**JOB:** Emit the exact text of every line from the line with "ob[key] = value" to the line with "for t, *values", both ends included. No other output is expected.

**SOURCE MATERIAL:**
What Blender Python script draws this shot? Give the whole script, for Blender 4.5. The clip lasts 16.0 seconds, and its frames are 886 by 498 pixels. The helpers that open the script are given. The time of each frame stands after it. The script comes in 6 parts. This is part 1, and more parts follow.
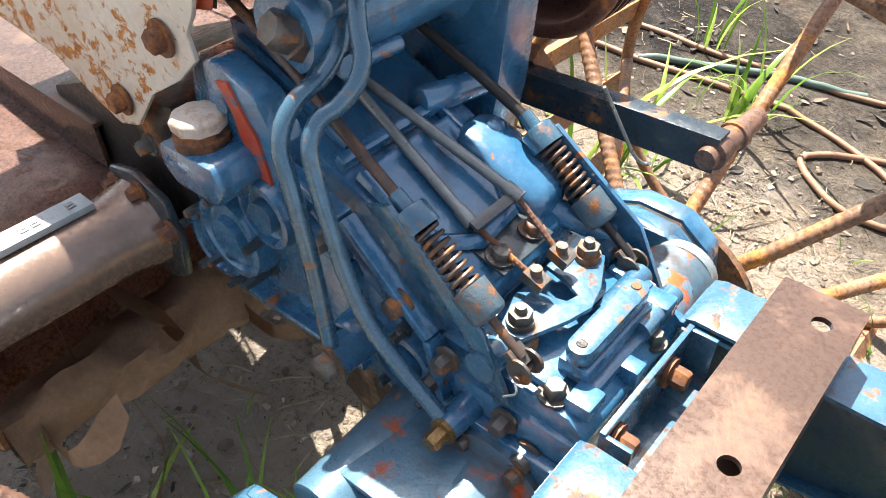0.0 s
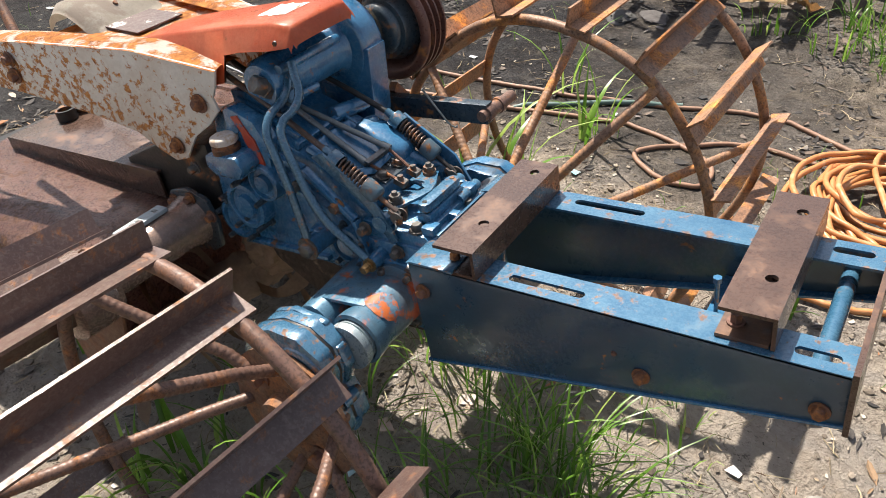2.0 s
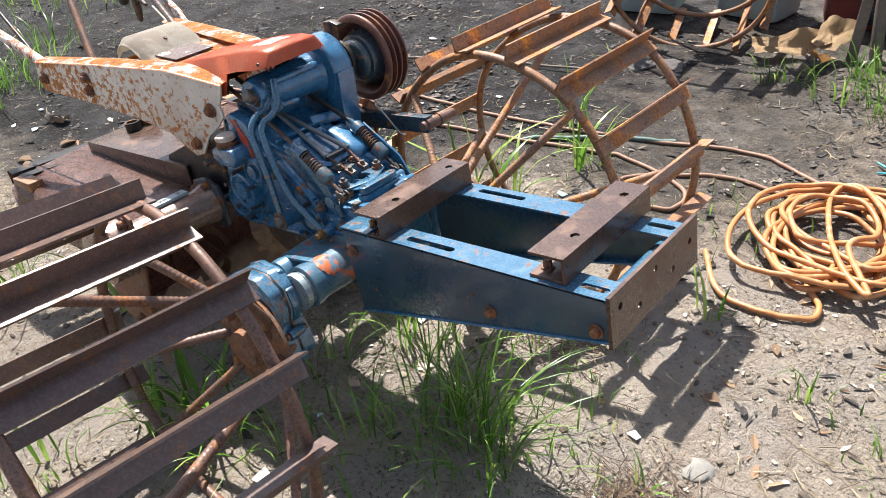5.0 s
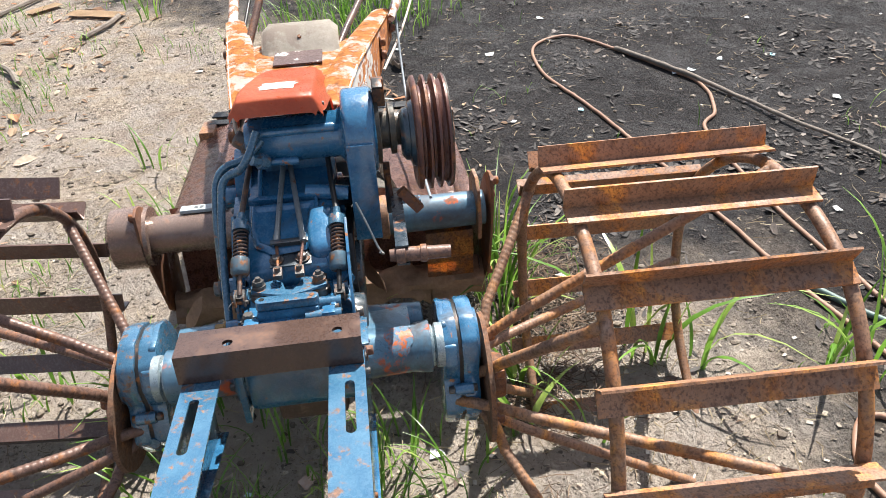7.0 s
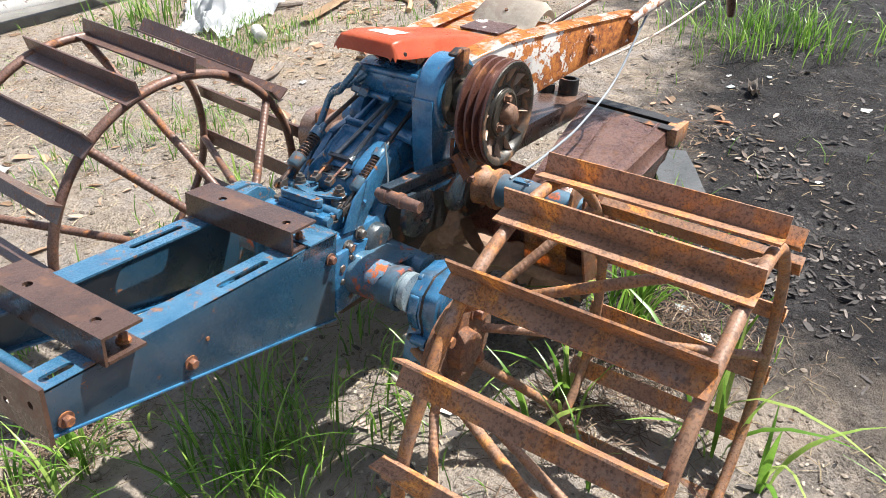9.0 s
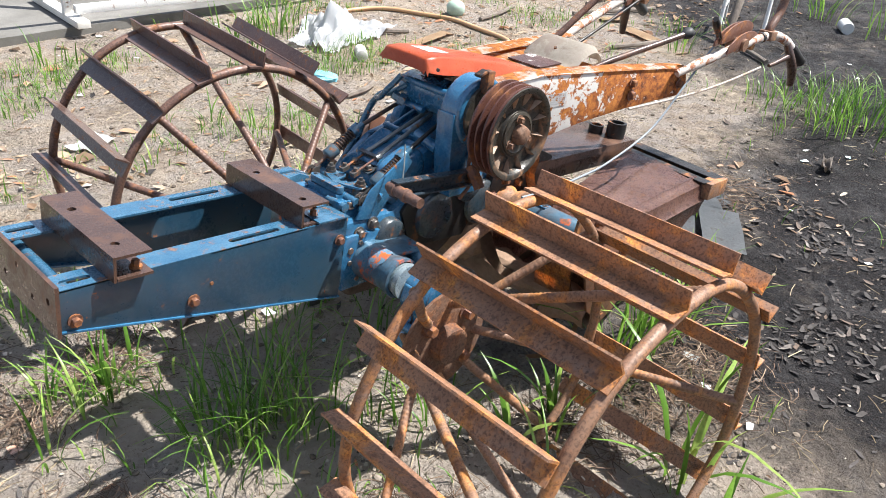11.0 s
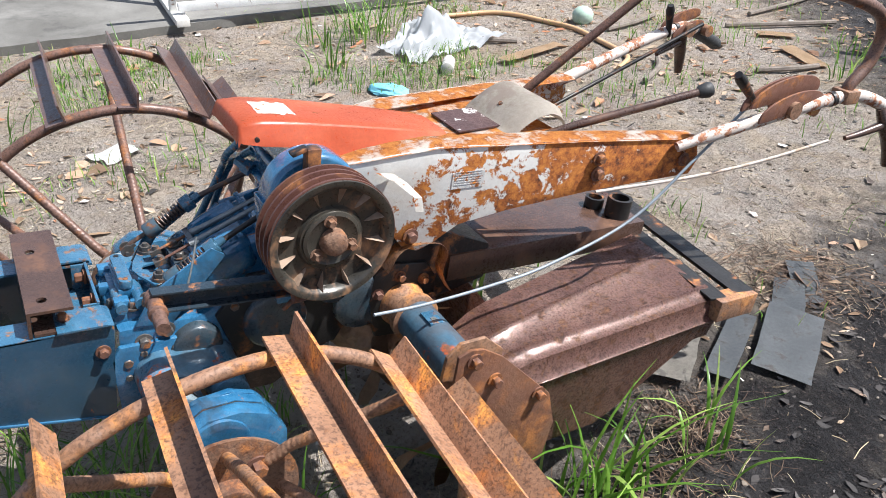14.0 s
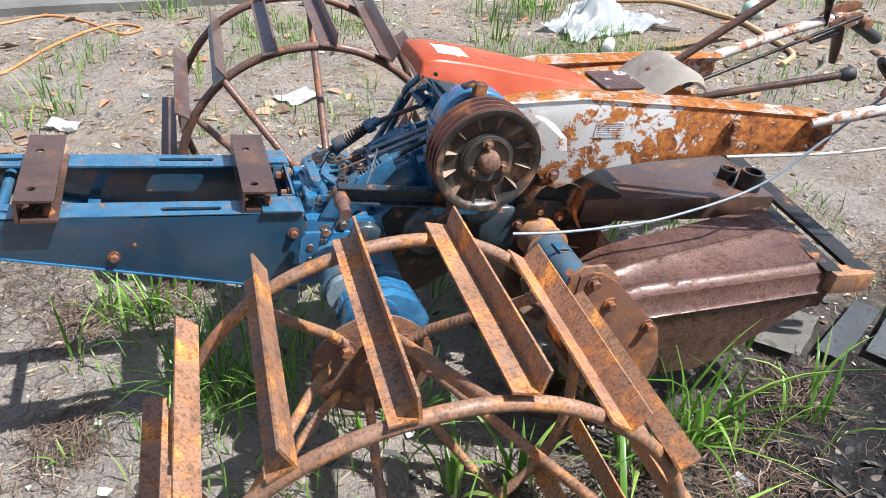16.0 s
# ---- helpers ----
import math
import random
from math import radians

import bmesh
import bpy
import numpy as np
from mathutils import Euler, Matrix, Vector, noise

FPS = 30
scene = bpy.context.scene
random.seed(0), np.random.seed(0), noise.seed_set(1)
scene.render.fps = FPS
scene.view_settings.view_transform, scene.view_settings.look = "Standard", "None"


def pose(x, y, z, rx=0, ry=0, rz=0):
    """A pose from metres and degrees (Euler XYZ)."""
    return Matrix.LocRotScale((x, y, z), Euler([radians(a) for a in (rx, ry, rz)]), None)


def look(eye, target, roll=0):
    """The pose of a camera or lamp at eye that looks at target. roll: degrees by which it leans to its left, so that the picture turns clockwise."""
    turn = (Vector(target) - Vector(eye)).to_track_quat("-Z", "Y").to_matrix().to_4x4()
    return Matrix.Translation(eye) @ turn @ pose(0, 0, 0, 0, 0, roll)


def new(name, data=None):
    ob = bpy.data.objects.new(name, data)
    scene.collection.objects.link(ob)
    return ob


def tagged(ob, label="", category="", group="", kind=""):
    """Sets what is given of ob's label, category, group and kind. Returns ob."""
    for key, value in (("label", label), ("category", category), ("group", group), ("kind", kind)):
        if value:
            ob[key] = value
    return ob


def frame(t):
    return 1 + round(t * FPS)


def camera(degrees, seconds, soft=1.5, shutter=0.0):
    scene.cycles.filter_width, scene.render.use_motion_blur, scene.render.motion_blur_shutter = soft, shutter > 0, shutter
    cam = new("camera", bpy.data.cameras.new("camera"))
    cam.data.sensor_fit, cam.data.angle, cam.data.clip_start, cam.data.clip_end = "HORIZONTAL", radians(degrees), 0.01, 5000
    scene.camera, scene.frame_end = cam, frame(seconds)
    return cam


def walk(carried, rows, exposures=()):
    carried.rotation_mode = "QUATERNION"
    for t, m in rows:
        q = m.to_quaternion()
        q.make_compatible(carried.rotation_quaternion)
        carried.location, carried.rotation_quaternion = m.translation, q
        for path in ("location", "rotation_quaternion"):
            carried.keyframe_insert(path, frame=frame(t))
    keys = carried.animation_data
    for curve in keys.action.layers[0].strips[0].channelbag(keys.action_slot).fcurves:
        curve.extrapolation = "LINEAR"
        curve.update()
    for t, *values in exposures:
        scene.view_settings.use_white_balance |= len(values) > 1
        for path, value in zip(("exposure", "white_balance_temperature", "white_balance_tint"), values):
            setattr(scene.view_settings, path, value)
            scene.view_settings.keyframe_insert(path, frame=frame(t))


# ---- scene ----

**SOLUTION TO THIS EXERCISE:**
            ob[key] = value
    return ob


def frame(t):
    return 1 + round(t * FPS)


def camera(degrees, seconds, soft=1.5, shutter=0.0):
    scene.cycles.filter_width, scene.render.use_motion_blur, scene.render.motion_blur_shutter = soft, shutter > 0, shutter
    cam = new("camera", bpy.data.cameras.new("camera"))
    cam.data.sensor_fit, cam.data.angle, cam.data.clip_start, cam.data.clip_end = "HORIZONTAL", radians(degrees), 0.01, 5000
    scene.camera, scene.frame_end = cam, frame(seconds)
    return cam


def walk(carried, rows, exposures=()):
    carried.rotation_mode = "QUATERNION"
    for t, m in rows:
        q = m.to_quaternion()
        q.make_compatible(carried.rotation_quaternion)
        carried.location, carried.rotation_quaternion = m.translation, q
        for path in ("location", "rotation_quaternion"):
            carried.keyframe_insert(path, frame=frame(t))
    keys = carried.animation_data
    for curve in keys.action.layers[0].strips[0].channelbag(keys.action_slot).fcurves:
        curve.extrapolation = "LINEAR"
        curve.update()
    for t, *values in exposures:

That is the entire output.